Tolerance. It is a buzzword in many places now. Everyone, according to neo-progressive thought, ought to be tolerant of everyone else. This sounds good, as many left-wing ideas do, except that tolerance doesn’t mean making a bigot simply put up with people whom he or she is biased against. Tolerance means, in politically correct language, “celebration.” That means the bigot should be happy about being around the group of people he or she hates, and if the bigot isn’t, maybe he or she needs some “sensitivity training.”
I remember in my oh-so-beloved hometown of Gary, Ind., that the Ku Klux Klan wanted to hold a rally there. In case you don’t know much about Gary (lucky you), you should know that the city is well over 90 percent black. Why would a white supremacist group want to stage a rally in an almost completely black community? (The mayor at the time and currently, interestingly enough, is white.) The mayor and city council emphatically rejected the KKK, saying that the City of Gary would never let such an intolerant group spread their message in their city. It was an absolutely brilliant move – for the Klan.
Why? The Ku Klux Klan never expected the city to allow them to hold the rally. The Klan’s goal was to show that even though they are seen as a bastion of intolerance (and they are), others – in this case, blacks – are not very tolerant either. If Gary wanted to make a statement of real tolerance and have made the KKK look stupid(er), they should have given the Klan permission to stage the rally and even offered police protection. What that would have said was, “We are so tolerant that we can even accept the Klan.” Chances are, the KKK would have rescinded their request, and Gary could have been a model city (for once). Instead, they decided to show how progressive they were by being less than cordial to those who don’t share their views, and in today’s world, that’s simply par for the course.
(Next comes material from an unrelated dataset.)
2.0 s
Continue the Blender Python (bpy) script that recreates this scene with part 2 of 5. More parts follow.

However, I did mention the mayor of Gary, or at least his skin color. The current mayor of Gary is Scott King. King ran three times for mayor (from my personal recollection) before finally being elected in 1998. Gary has attracted two separate riverboat casinos, received a Continental Basketball Association franchise, and has landed a minor-league baseball team (not to mention the stadium that’s being built for it). Abandoned buildings have been razed, streets have been repaved, and crime has gone down. All of this happened or began to happen during his first term. Yet during his reelection bid in 2000, he faced opposition from an independent candidate whose campaign heavily consisted of “looking like” most of Gary’s residents. Though there were assuredly people who did vote for the other candidate because of that reason, Scott King won. Enough voters looked at the facts – Gary improved more in those past two years than it did in the previous 24 – and voted for the person who obviously had the city’s interests in mind, despite the fact he wasn’t of the same race as the overwhelming majority of the voters.
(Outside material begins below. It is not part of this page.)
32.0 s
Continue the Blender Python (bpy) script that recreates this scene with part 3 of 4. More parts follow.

If white people had done the same thing – that is, if a white candidate in a majority Caucasian city tried to topple a successful minority mayor by appealing to skin color – multiculturalists around the country would have been raising hell. Yet it was perfectly acceptable in the case of Gary. Why is bigotry such a horrendous thing when minorities feel the blow of it, but is mitigated, if not perfectly acceptable when whites are the victims? Maybe this is a better question: If society is aiming for equality, why are whites treated differently? They’re people too, at least the last I checked.
Progressivism tries to swing the pendulum of the system away from the “white way” of doing things to a more minority-oriented society. But just as the ultraconservatives routinely ignore the bigotry of whites, progressives look the other way when Caucasians are generalized and discriminated against. Even though progressives place their views in prettier packaging than the ultraconservatives, their views contain just as much bigotry as those they endeavor to replace. If we are ever going to get by the problems we have with race, religion, gender, sexual orientation or anything else, everyone, majority and minority, will have to be treated exactly the same.